Buffett’s underperformed in the last five years, and it’s not hard to see why; the S&P’s total return from 2008-2013 was 128 percent; Berkshire saw its net worth grow 91 percent during that time period. It’s the first time in nearly half a century that the Berkshire book value over five years trailed the S&P 500.

It’s hard to count him out, though (50 years is a pretty damned good track record, and it’s not like there’s a comparable group that’s been investing over a period of time to compare to, because many of them are probably dead). His acquisition strategy is laid out in a Berkshire regulatory filing this year that says, of course, that “our long-held acquisition strategy is to acquire businesses at sensible prices that have consistent earning power, good returns on equity and able and honest management.” That’s part of it, but some of it is also that he’s usually getting into businesses that are embedded like a tick in the American landscape. Heinz is the very definition of ketchup; BNSF is the largest operator of U.S. rails, Geico recently became the second-largest car insurer in America; Lubrizol, another Buffett holding, was in 2010 the top performing chemical company among Fortune 500 companies based on earnings per share and total shareholder return figures. He’s of course a big holder of Coca-Cola and IBM, which, well, y’know.

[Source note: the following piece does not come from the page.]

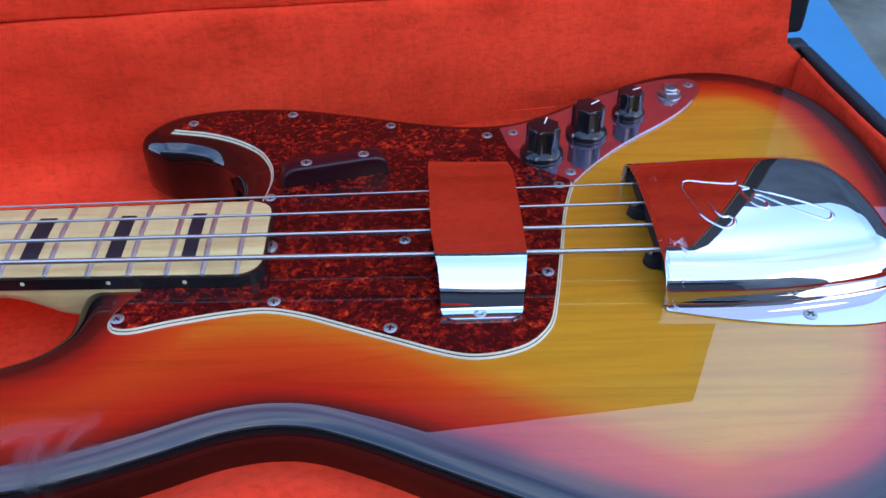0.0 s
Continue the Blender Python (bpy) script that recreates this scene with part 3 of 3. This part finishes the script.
def bridge_cover():
    bm = bmesh.new()
    line = dome_line()
    loops = [[(p.x, p.y, z) for p in dome_inset(line, d)] for d, z in DOME_RINGS]
    flange = spline(FLANGE, 7, closed=False)
    m = len(line)
    foot = []
    for i in range(m):
        f = i / (m - 1) * (len(flange) - 1)
        k = min(int(f), len(flange) - 2)
        foot.append(flange[k].lerp(flange[k + 1], f - k))
    rows = rings(bm, [[(p.x, p.y, -0.0006) for p in foot], [(p.x, p.y, 0.0) for p in foot]] + loops, closed=False)
    last = rows[-1]
    n = len(last)
    cols = 12
    grid = [last]
    for i in range(n // 2):
        a, b = last[i], last[n - 1 - i]
        if i == 0:
            prev = [a] + [bm.verts.new(a.co.lerp(b.co, k / cols) + Vector((0, 0, CROWN_TOP * 4 * k / cols * (1 - k / cols)))) for k in range(1, cols)] + [b]
            continue
        fade = 1 - (i / (n // 2)) ** 2
        cur = [a] + [bm.verts.new(a.co.lerp(b.co, k / cols) + Vector((0, 0, CROWN_TOP * fade * 4 * k / cols * (1 - k / cols)))) for k in range(1, cols)] + [b] if n - 1 - i - i > 1 else None
        if cur is None:
            break
        for k in range(cols):
            bm.faces.new((prev[k], prev[k + 1], cur[k + 1], cur[k]))
        prev = cur
    if n % 2:
        mid = last[n // 2]
        for k in range(cols):
            bm.faces.new((prev[k], prev[k + 1], mid))
    return bm


dome = bridge_cover()
dome_tree = BVHTree.FromBMesh(dome)
tail = part("bridge_cover", dome, BRIDGE_CHROME, bass, "polished chrome bridge cover with an embossed flourish", at=pose(0, 0, 0.0008))
solid = tail.modifiers.new("sheet", "SOLIDIFY")
solid.thickness, solid.offset = 0.0008, -1
lining = [[(p.x, p.y, z) for p in dome_inset(dome_line(), d + 0.0022)] for d, z in DOME_RINGS[2:]]
bm = bmesh.new()
inner = rings(bm, [[(x + (0.0022 if x < 0.206 else 0), y, z - 0.0022) for x, y, z in loop] for loop in lining], closed=False)
bm.faces.new(inner[-1])
part("lining", bm, BLACK_MATT, tail, "black felt lining")
for y in (-0.0585, 0.0625):
    again(screw, pose(0.2705, y, 0.0002, 0, 0, 35), tail)
FLOURISH = (
    [(253.8, 26.4), (255, 22.7), (253.5, 18.8), (249, 18.6), (239, 20.4), (230.3, 22.3), (226.5, 20.6), (224.5, 15.3), (225.1, 7.1), (227.4, -2.7), (230.7, -10.9), (234.4, -15.5), (238.2, -18.1), (242.1, -16.5), (244.3, -12.8), (242.5, -9.6), (239.1, -9.6), (237, -5.5), (234.9, 0.2), (233.3, 3.6)],
    [(253.8, 20.9), (256.1, 16.1), (259.3, 14), (254.8, 11.8), (256, 4.6), (258.6, -1.1), (262.2, -3.4), (264.8, -1.6), (263.8, 2.3), (260.8, 5.2), (260, 7.5), (263.4, 7.1), (269.7, 1.4), (278.3, -6.3), (288.4, -12.9), (291.7, -12.9), (294.2, -9.6), (292.7, -5.9), (282.6, 1.3), (272.2, 7.3), (261.4, 12.6)],
)
for points in FLOURISH:
    line = spline(points, 6, closed=False)
    raised = [(p.x, p.y, dome_tree.ray_cast(Vector((p.x, p.y, 0.1)), Vector((0, 0, -1)))[0].z - 0.0008) for p in line]
    bead = tube(raised, [0.0013 * min(1.0, 0.75 + 0.25 * min(i, len(line) - 1 - i) / 4) for i in range(len(line))], 16)
    part("embossed_flourish", bead, BRIDGE_CHROME, tail, "raised curling line")

# bridge feet showing in the mouth
bridge = part("bridge", box(0.235, 0.292, -0.040, 0.040, 0.0006, 0.0030, 0.0006), NICKEL, bass, "nickel bridge plate under its cover")


# strings
def string(index, diameter, pitch):
    y0, y1 = (index - 1.5) * (0.030 / 3), (index - 1.5) * (0.057 / 3)

    def at(x):
        f = (x - fret_x(0)) / SCALE
        arch = 0.0008 if index in (1, 2) else 0.0
        return (x, y0 + (y1 - y0) * f, 0.0161 + arch + 0.004 * x)

    xs, rad = [fret_x(0), -0.30, -0.12], [diameter / 2] * 3
    x, k = -0.11, 0
    while x < 0.213:
        xs.append(x)
        rad.append(diameter / 2 * (0.95, 0.985, 1.0, 0.985)[k % 4])
        x += pitch * (0.20, 0.30, 0.30, 0.20)[k % 4]
        k += 1
    xs += [0.25, 0.262]
    rad += [diameter / 2] * 2
    pts = [at(x) for x in xs]
    return tube(pts, rad, 10)


for i, (d, pitch) in enumerate(((0.00267, 0.00052), (0.00216, 0.00046), (0.00165, 0.00040), (0.00114, 0.00036))):
    part("string", string(i, d, pitch), STRING_STEEL, bass, ("thick wound bass string", "wound bass string", "wound bass string", "thinnest wound bass string")[i])

# ---- guitar case ----
TILT_CASE = 6.0
case = tagged(new("guitar_case"), "open black guitar case lined with red plush", "guitar case")
case.matrix_basis = pose(0, 0, 0, 0, 0, TILT_CASE)
X0, X1, Y0, Y1, FLOOR, RIM, BASE = -0.72, 0.384, -0.235, 0.175, -0.046, 0.008, -0.062
T, TAIL = 0.014, 0.0095
part("base_panel", box(X0, X1, Y0, Y1, BASE, FLOOR - 0.012, 0.004), TOLEX, case, "black textured case bottom")
for name, b in (("back_wall", (X0, X1, Y1 - T, Y1)), ("front_wall", (X0, X1, Y0, Y0 + T)), ("tail_wall", (X1 - TAIL, X1, Y0 + T, Y1 - T)), ("head_wall", (X0, X0 + T, Y0 + T, Y1 - T))):
    part(name, box(*b, FLOOR - 0.012, RIM, 0.003), TOLEX, case, "black textured case wall")


def cushion(x0, x1, y0, y1, z0, z1, bevel, lumps=0.0012, step=0.006, top=True):
    """A padded block with softly uneven faces."""
    bm = box(x0, x1, y0, y1, z0, z1, bevel, 5)
    for _ in range(5):
        longest = [e for e in bm.edges if e.calc_length() > step * 2]
        if not longest or len(bm.verts) > 20000:
            break
        bmesh.ops.subdivide_edges(bm, edges=longest, cuts=1, use_grid_fill=True)
    for v in bm.verts:
        q = v.co
        k = noise.noise(q * 14) + 0.5 * noise.noise(q * 40)
        v.co = q + Vector((noise.noise(q * 17 + Vector((5, 0, 0))), noise.noise(q * 17 + Vector((0, 9, 0))), k)) * lumps
    return bm


part("floor_lining", cushion(X0 + T, X1 - TAIL, Y0 + T, Y1 - T, FLOOR - 0.012, FLOOR, 0.004, 0.0012, 0.012), PLUSH, case, "red plush bottom lining")


def coved(x0, x1, y, top, radius, step=0.012):
    """Lining that curves from the floor up a long wall whose face lies at y."""
    prof = [(y - radius - 0.012, FLOOR - 0.002)] + [(y - radius + radius * math.sin(a), FLOOR + 0.0012 + radius - radius * math.cos(a)) for a in [radians(9 * k) for k in range(11)]]
    prof += [(y, z) for z in np.linspace(FLOOR + radius + 0.006, top - 0.001, 4)] + [(y + 0.0008, top), (y + 0.0095, top), (y + 0.0095, FLOOR - 0.002)]
    bm = bmesh.new()
    loops = []
    for x in np.linspace(x0, x1, int((x1 - x0) / step)):
        loop = []
        for v, z in prof:
            q = Vector((x, v, z))
            loop.append(q + Vector((0, noise.noise(q * 13), noise.noise(q * 11 + Vector((3, 1, 7))))) * 0.0016)
        loops.append(loop)
    rows = rings(bm, loops)
    bm.faces.new(rows[0])
    bm.faces.new(rows[-1])
    return bm


def sunk_padding(x0, x1, y0, y1, step=0.0035):
    """Padding that falls away into a trench along the body's edge."""
    c, d = math.cos(radians(TILT_CASE)), math.sin(radians(TILT_CASE))
    e = np.array([(p.x * c + p.y * d, p.y * c - p.x * d) for p in spline(OUTLINE, 7)])
    f = np.roll(e, -1, axis=0)
    bm = bmesh.new()
    rows = []
    for x in np.arange(x0, x1 + step / 2, step):
        row = []
        for y in np.arange(y0, y1 + step / 2, step):
            q = np.array((x, y))
            t = np.clip(((q - e) * (f - e)).sum(1) / ((f - e) ** 2).sum(1), 0, 1)
            away = np.sqrt((((e + t[:, None] * (f - e)) - q) ** 2).sum(1)).min()
            inside = (((e[:, 1] > y) != (f[:, 1] > y)) & (x < (f[:, 0] - e[:, 0]) * (y - e[:, 1]) / (f[:, 1] - e[:, 1] + 1e-12) + e[:, 0])).sum() % 2
            k = 0.0 if inside else min(1.0, away / 0.016)
            v = Vector((x, y, 0))
            z = -0.0235 + 0.0060 * k * k * (3 - 2 * k) + (noise.noise(v * 14) + 0.4 * noise.noise(v * 45)) * 0.0016 * k
            row.append(bm.verts.new((x, y, z)))
        rows.append(row)
    for a, b in zip(rows, rows[1:]):
        for k in range(len(a) - 1):
            bm.faces.new((a[k], b[k], b[k + 1], a[k + 1]))
    skirt = bmesh.ops.extrude_edge_only(bm, edges=[g for g in bm.edges if g.is_boundary])["geom"]
    for v in skirt:
        if isinstance(v, bmesh.types.BMVert):
            v.co.z = FLOOR - 0.004
    return bm


part("front_pad", sunk_padding(X0 + T, 0.33, Y0 + T, -0.07), PLUSH, case, "raised red plush padding sunk along the body")
part("back_lining", coved(X0 + T, 0.3720, Y1 - T - 0.010, -0.020, 0.020), PLUSH, case, "red plush lining")
part("tail_lining", cushion(X1 - TAIL - 0.0040, X1 - TAIL, Y0 + T, Y1 - T - 0.010, FLOOR, RIM - 0.0030, 0.0025, 0.0009), PLUSH, case, "red plush lining")
part("front_lining", cushion(X0 + T, X1 - TAIL - 0.004, Y0 + T, Y0 + T + 0.010, FLOOR, RIM - 0.001, 0.004), PLUSH, case, "red plush lining")
part("head_lining", cushion(X0 + T, X0 + T + 0.010, Y0 + T + 0.010, Y1 - T - 0.010, FLOOR, RIM - 0.001, 0.004), PLUSH, case, "red plush lining")
part("padding_block", cushion(0.357, X1 - TAIL - 0.004, Y0 + T + 0.010, -0.010, FLOOR, RIM + 0.004, 0.008, 0.002), PLUSH, case, "red plush padding block")

# lid, standing open, its end narrowing towards the top
LID_LEAN, LID_TOP, LID_END, TAPER = 0.5, 0.355, 0.3765, 0.02


def tapered(bm):
    """The end of a lid part drawn in with its height."""
    for v in bm.verts:
        if v.co.x > 0:
            v.co.x -= TAPER * v.co.z
    return bm


lid = part("lid", tapered(box(X0, LID_END, -0.004, 0.042, 0.006, LID_TOP, 0.0045, 4)), TOLEX, case, "black textured lid standing open", at=pose(0, 0.166, RIM + 0.002, LID_LEAN, 0, 0))
part("lid_lining", tapered(cushion(X0 + 0.014, LID_END - 0.0185, -0.0068, 0.004, 0.0500, LID_TOP - 0.050, 0.003, 0.0008, 0.012)), PLUSH, lid, "red plush lid lining")


def hinge_cloth():
    """Plush hanging from the lid over the hinge and down inside the case wall."""
    line = [(-0.0150, -0.045), (-0.0152, -0.030), (-0.0153, -0.016), (-0.0152, -0.004), (-0.0149, 0.008), (-0.0145, 0.018), (-0.0137, 0.029), (-0.0122, 0.040), (-0.0100, 0.0475), (-0.0080, 0.0498),
            (-0.002, 0.0500), (-0.002, 0.004), (-0.010, -0.045)]
    bm = bmesh.new()
    loops = []
    for x in np.linspace(X0 + 0.014, 0.3720, 95):
        loop = []
        for y, z in line:
            q = Vector((x, y, z))
            reach = 0.3720 if z < 0.002 else max(0.3540, 0.3590 - 0.1 * z)
            end = max(0.0, x - 0.30) * (0.3720 - reach) / 0.0720
            loop.append(q + Vector((-end, noise.noise(q * 12) * 0.0011, noise.noise(q * 15 + Vector((3, 1, 7))) * 0.0011)))
        loops.append(loop)
    rows = rings(bm, loops)
    bm.faces.new(rows[0])
    bm.faces.new(rows[-1])
    return bm


part("hinge_cloth", hinge_cloth(), PLUSH, lid, "red plush strip over the hinge")
inner, outer, top = LID_END - 0.0173, LID_END - 0.003, LID_TOP - 0.0488
welt = [(X0 + 0.016, -0.005, top), (inner - TAPER * top - 0.005, -0.005, top), (inner - TAPER * top, -0.005, top - 0.005), (inner - TAPER * 0.05, -0.005, 0.054)]
part("welt", tube(welt, 0.0010, 8), WELT, lid, "thin tan welt round the lining")
bead = [(outer - TAPER * LID_TOP, -0.0022, LID_TOP - 0.006), (outer - TAPER * 0.018, -0.0022, 0.018), (outer - 0.0042, -0.0022, 0.0110), (outer - 0.0097, -0.0022, 0.0086), (0.356, -0.0022, 0.0084)]
part("edge_bead", tube(bead, 0.0012, 8), WELT, lid, "pale tan bead along the edge")

# ---- surroundings ----
table = tagged(new("table"), "blue painted table under the open case", "table")
table.matrix_basis = pose(0, 0, BASE, 0, 0, -4.6)
part("tabletop", box(-1.2, 0.4510, -0.75, 0.62, -0.030, 0.0, 0.003), BLUE_PAINT, table, "blue painted tabletop")
for x in (-1.1, 0.36):
    for y in (-0.66, 0.52):
        part("leg", box(x - 0.03, x + 0.03, y - 0.03, y + 0.03, -0.748, -0.030, 0.004), BLUE_PAINT, table)
bm = bmesh.new()
bmesh.ops.create_grid(bm, x_segments=40, y_segments=40, size=60)
tagged(part("ground", bm, CONCRETE, at=pose(0, 0, -0.81)), "grey weathered concrete ground", "ground", kind="structure")


def far_wall():
    """Dark distance with an uneven top, on the far side of the yard."""
    bm = bmesh.new()
    pts = []
    n = 60
    for i in range(n + 1):
        a = radians(-30 + 110 * i / n)
        h = float(np.interp(math.degrees(a), (22, 28, 35, 50, 60), (0.85, 2.05, 2.5, 3.45, 4.2))) + 0.25 * noise.noise(Vector((i * 0.6, 0, 0))) + 0.12 * noise.noise(Vector((i * 1.7, 3, 0)))
        pts.append((6.0 * math.cos(a), 6.0 * math.sin(a), h))
    rings(bm, [[(x, y, -0.81) for x, y, h in pts], [(x, y, h) for x, y, h in pts]], closed=False)
    return bm


tagged(part("backdrop", far_wall(), DISTANCE), "dark houses and trees across the yard", "backdrop", kind="structure")


# unseen set behind the camera, added so the chrome reflects grey and dark bands
rear_wall = tagged(new("wall_rear"), "unseen grey wall with dark and pale bands, added for reflections in the chrome", "wall", kind="structure")
rear_wall.matrix_basis = pose(0, -2.40, -0.81)
part("wall", box(-5.5, 2.4, -0.50, -0.35, 0.0, 3.05, 0.01), REAR_GREY, rear_wall, "unseen pale grey wall added for reflections")
# stands in for something dark behind the camera, not a known building
part("dark_block", box(-5.5, 1.15, -0.35, 0.0, 0.0, 2.10, 0.01), REAR_DARK, rear_wall, "unseen dark block added for the dark band in reflections")
part("dark_ledge", box(-5.6, 1.25, -0.348, 0.26, 2.10, 2.24, 0.01), REAR_DARK, rear_wall, "unseen dark ledge added for reflections")
part("gutter", box(-5.6, 1.25, 0.262, 0.34, 2.04, 2.12, 0.02), REAR_PALE, rear_wall, "pale gutter")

Trying to figure out who might be next on his list is a tricky one – a screen of companies with a low P/E, high return on equity and low debt-to-capital ratios (around 25 percent) yields only a handful of names, and most of them are pretty small. That’s not to say smaller companies aren’t something he’d like, but they’d better have a market leading position. Still, Buffett’s boosterism of the U.S., which he highlighted a few years back, comes at a time when capital expenditures are starting to rise and strategists have noted rising bank loans to smaller companies as well.

That’s a potential positive – it shows, as Rich Bernstein of Richard Bernstein Advisors LLC noted, that companies are ever-so-slowly expanding their time horizon to spend money on longer-term projects, such as M&A (big this week obviously) and capex. Even though the expansion has run for about five years now, Bernstein believes the slow, steady pace of growth means putting an artificial “sell-by” date is a bit premature: “Today we’re in a mid-cycle environment – there’s a tug-of-war between rising rates and fundamentals,” as the Fed ever-so-slowly starts to end stimulus, while earnings improve and data gets better. That’s generally the kind of environment Buffett still likes for shopping, if not for an elephant like Heinz or BNSF.